I am playing Rollins Band's album, End Of The Silence, to commemorate this moment. I just got off the phone with my friend Jake, who is married to my old roommate from college, KC. We only met when they started dating, so our friendship has always been passive. I remember, before I made the big move to New Orleans from Virginia, I gave them my waterbed, I broke it down and tied it to the roof of my 87 Impala and trucked it to Hagerstown, Maryland. KC was pregnant with their first child and was quite the emotional basket case at the time, so it was he and I that found ourselves shivering in the November cold, chain smoking in the back yard. We contemplated our futures, mine in New Orleans with my fiancée and him with his early introduction to fatherhood. We were both barely 21 at the time and scared of the future, having good reasons on both sides. Even then, four years ago, I knew he and I would be able to talk to one another, that we could reach each other across time and space and find a familiar face.

It has been almost as long since I've seen him. More than a year ago I enlisted my friend Evonne's aid in getting my stuff that had been in storage at my now ex's parents' house in Strasburg, Virginia, whereupon we covered 3 states, visiting KC and Jake on the tail end of getting me to the airport. They now had two kids and a bigger apartment, and even then we didn't have much time, barely a few hours before Evonne had to cart me back to DC for my return flight home. It amazes me the history you can carry with someone that you don't lay eyes on for years at a time.

I catch one of them on an MSN IM from time to time; it lets me know when someone at their house has logged online. I never know who I'm talking to right away, but this time it was Jake. KC and I had had a big falling out before she dropped out of the college I graduated from and moved back home, only to get pregnant and married within the following year. It was hard to rebuild that, after so much had happened in each of our own lives, and even now it seems impossible. But I have always been able to identify with Jake. He was hard core into Henry Rollins like I was, and it was always something we could talk about with fervor, our one main link outside of the woman we were helplessly tangled up with. Despite what you know about Henry Rollins, he is quite a big enough topic of interest that when you find someone who appreciates him as much as I do, you've found an instant friend. It was like that with me and Jake.

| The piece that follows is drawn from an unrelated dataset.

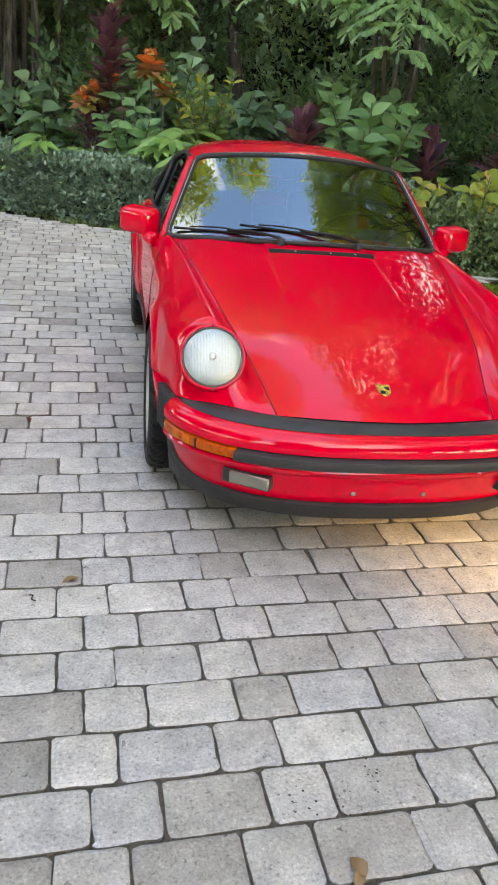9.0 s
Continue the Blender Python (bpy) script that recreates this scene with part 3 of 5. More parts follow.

It was no big surprise that he became the main topic of conversation tonight, when I finally got offline and decided to call Jake while KC was at the gym tonight. She had gained considerable weight after the kids were born and it had become enough of an issue between them that she had been motivated to join a health club. I had started the conversation out by trying to get advice from him about my own relationship dilemma, but I realized that he may not be the best one to get advice from, since his own take on relationships was more than a bit precarious. In his voice, I heard my own brother, who is now almost 40 and going through his second divorce with two kids in tow, who is still in Germany in the Army and still keeping up with me. I heard the voice of a man who was going to make it like my brother had made it, who would always be moving forward, despite his circumstances. It was truly inspiring to talk to him.

He is 25. I am 24. We are both realizing how old and settled in our ways we are, even being so young, how much we remember, how much we have gone through, and how, despite the outcomes, we wouldn't really want to go back and change anything. I realized that I wasn't alone. Two hours on the phone. It set my night on fire.